#### Supplied data:
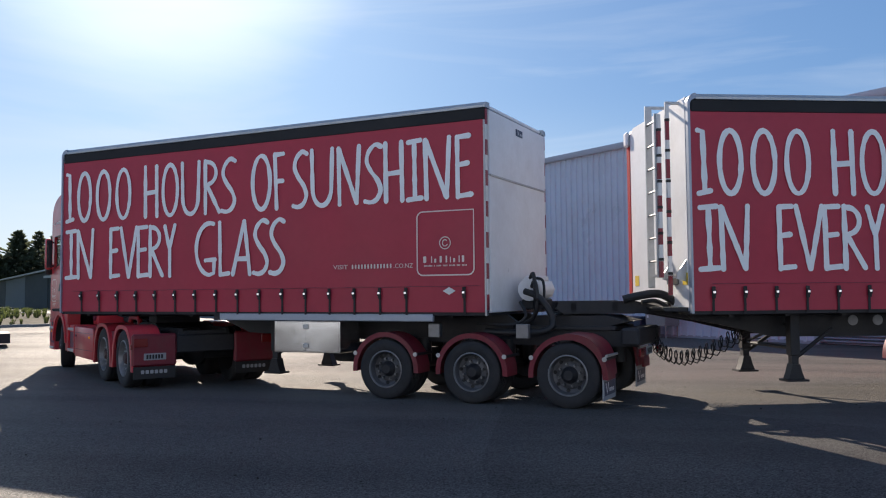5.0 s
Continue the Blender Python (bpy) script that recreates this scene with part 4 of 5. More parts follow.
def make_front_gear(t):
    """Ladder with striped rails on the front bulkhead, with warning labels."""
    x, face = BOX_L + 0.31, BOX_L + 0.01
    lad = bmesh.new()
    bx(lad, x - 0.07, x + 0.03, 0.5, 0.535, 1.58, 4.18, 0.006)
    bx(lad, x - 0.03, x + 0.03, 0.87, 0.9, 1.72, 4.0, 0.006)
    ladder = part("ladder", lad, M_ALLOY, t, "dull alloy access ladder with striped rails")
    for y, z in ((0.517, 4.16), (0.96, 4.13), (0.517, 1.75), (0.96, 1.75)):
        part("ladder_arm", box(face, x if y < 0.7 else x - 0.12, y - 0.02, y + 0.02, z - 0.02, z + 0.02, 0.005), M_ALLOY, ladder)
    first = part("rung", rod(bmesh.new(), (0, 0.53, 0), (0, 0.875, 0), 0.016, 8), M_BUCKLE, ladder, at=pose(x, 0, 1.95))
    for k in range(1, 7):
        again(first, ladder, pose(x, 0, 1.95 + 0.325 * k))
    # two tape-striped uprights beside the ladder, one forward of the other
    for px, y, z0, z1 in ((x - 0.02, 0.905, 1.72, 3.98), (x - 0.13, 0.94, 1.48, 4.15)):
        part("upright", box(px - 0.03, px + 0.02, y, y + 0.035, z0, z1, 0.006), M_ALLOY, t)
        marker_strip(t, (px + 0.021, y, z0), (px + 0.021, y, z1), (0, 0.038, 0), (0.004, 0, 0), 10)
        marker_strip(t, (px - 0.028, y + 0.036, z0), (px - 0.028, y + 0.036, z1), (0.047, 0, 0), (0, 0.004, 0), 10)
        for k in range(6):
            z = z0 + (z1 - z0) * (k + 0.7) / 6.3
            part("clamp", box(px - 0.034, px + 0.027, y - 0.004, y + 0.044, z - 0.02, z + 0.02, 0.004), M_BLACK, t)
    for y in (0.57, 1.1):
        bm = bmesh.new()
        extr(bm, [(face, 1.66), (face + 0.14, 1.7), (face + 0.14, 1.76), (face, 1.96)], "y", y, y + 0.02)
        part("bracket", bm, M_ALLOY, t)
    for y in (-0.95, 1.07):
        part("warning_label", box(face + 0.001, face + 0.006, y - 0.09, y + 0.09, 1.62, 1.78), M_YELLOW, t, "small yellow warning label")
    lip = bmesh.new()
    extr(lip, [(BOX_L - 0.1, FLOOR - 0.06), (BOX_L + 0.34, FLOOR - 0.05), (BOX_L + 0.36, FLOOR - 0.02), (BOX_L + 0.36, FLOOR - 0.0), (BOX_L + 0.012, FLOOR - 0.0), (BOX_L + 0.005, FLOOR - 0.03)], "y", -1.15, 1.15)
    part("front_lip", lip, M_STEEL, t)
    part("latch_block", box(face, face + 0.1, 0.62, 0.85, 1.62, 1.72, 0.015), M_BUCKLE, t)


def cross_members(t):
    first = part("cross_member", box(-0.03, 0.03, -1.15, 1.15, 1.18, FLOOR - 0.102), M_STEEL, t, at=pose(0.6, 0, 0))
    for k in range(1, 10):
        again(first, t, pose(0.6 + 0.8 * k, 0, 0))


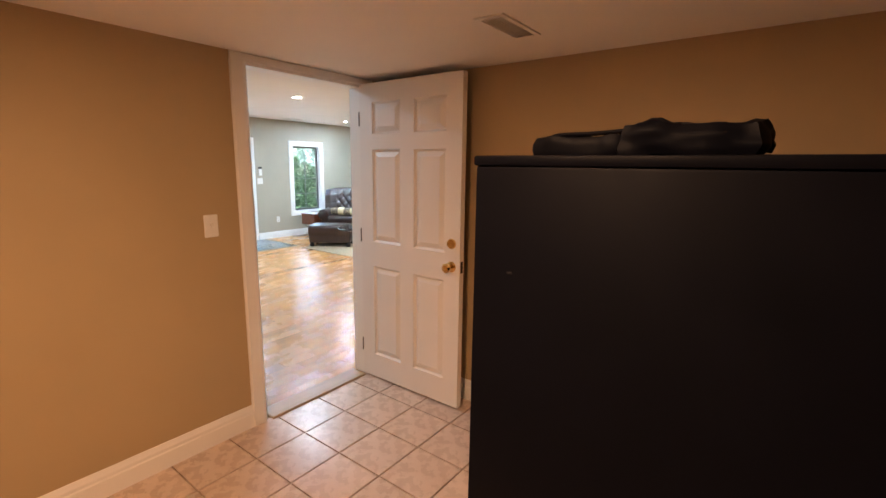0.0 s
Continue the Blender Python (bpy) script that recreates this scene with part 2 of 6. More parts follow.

#### Description of the task:
Retype the whole listing exactly and leave the pictures out.

#### Solution for this task:
5.0 s
Continue the Blender Python (bpy) script that recreates this scene with part 4 of 5. More parts follow.
def make_front_gear(t):
    """Ladder with striped rails on the front bulkhead, with warning labels."""
    x, face = BOX_L + 0.31, BOX_L + 0.01
    lad = bmesh.new()
    bx(lad, x - 0.07, x + 0.03, 0.5, 0.535, 1.58, 4.18, 0.006)
    bx(lad, x - 0.03, x + 0.03, 0.87, 0.9, 1.72, 4.0, 0.006)
    ladder = part("ladder", lad, M_ALLOY, t, "dull alloy access ladder with striped rails")
    for y, z in ((0.517, 4.16), (0.96, 4.13), (0.517, 1.75), (0.96, 1.75)):
        part("ladder_arm", box(face, x if y < 0.7 else x - 0.12, y - 0.02, y + 0.02, z - 0.02, z + 0.02, 0.005), M_ALLOY, ladder)
    first = part("rung", rod(bmesh.new(), (0, 0.53, 0), (0, 0.875, 0), 0.016, 8), M_BUCKLE, ladder, at=pose(x, 0, 1.95))
    for k in range(1, 7):
        again(first, ladder, pose(x, 0, 1.95 + 0.325 * k))
    # two tape-striped uprights beside the ladder, one forward of the other
    for px, y, z0, z1 in ((x - 0.02, 0.905, 1.72, 3.98), (x - 0.13, 0.94, 1.48, 4.15)):
        part("upright", box(px - 0.03, px + 0.02, y, y + 0.035, z0, z1, 0.006), M_ALLOY, t)
        marker_strip(t, (px + 0.021, y, z0), (px + 0.021, y, z1), (0, 0.038, 0), (0.004, 0, 0), 10)
        marker_strip(t, (px - 0.028, y + 0.036, z0), (px - 0.028, y + 0.036, z1), (0.047, 0, 0), (0, 0.004, 0), 10)
        for k in range(6):
            z = z0 + (z1 - z0) * (k + 0.7) / 6.3
            part("clamp", box(px - 0.034, px + 0.027, y - 0.004, y + 0.044, z - 0.02, z + 0.02, 0.004), M_BLACK, t)
    for y in (0.57, 1.1):
        bm = bmesh.new()
        extr(bm, [(face, 1.66), (face + 0.14, 1.7), (face + 0.14, 1.76), (face, 1.96)], "y", y, y + 0.02)
        part("bracket", bm, M_ALLOY, t)
    for y in (-0.95, 1.07):
        part("warning_label", box(face + 0.001, face + 0.006, y - 0.09, y + 0.09, 1.62, 1.78), M_YELLOW, t, "small yellow warning label")
    lip = bmesh.new()
    extr(lip, [(BOX_L - 0.1, FLOOR - 0.06), (BOX_L + 0.34, FLOOR - 0.05), (BOX_L + 0.36, FLOOR - 0.02), (BOX_L + 0.36, FLOOR - 0.0), (BOX_L + 0.012, FLOOR - 0.0), (BOX_L + 0.005, FLOOR - 0.03)], "y", -1.15, 1.15)
    part("front_lip", lip, M_STEEL, t)
    part("latch_block", box(face, face + 0.1, 0.62, 0.85, 1.62, 1.72, 0.015), M_BUCKLE, t)


def cross_members(t):
    first = part("cross_member", box(-0.03, 0.03, -1.15, 1.15, 1.18, FLOOR - 0.102), M_STEEL, t, at=pose(0.6, 0, 0))
    for k in range(1, 10):
        again(first, t, pose(0.6 + 0.8 * k, 0, 0))


0.0 s
Continue the Blender Python (bpy) script that recreates this scene with part 2 of 6. More parts follow.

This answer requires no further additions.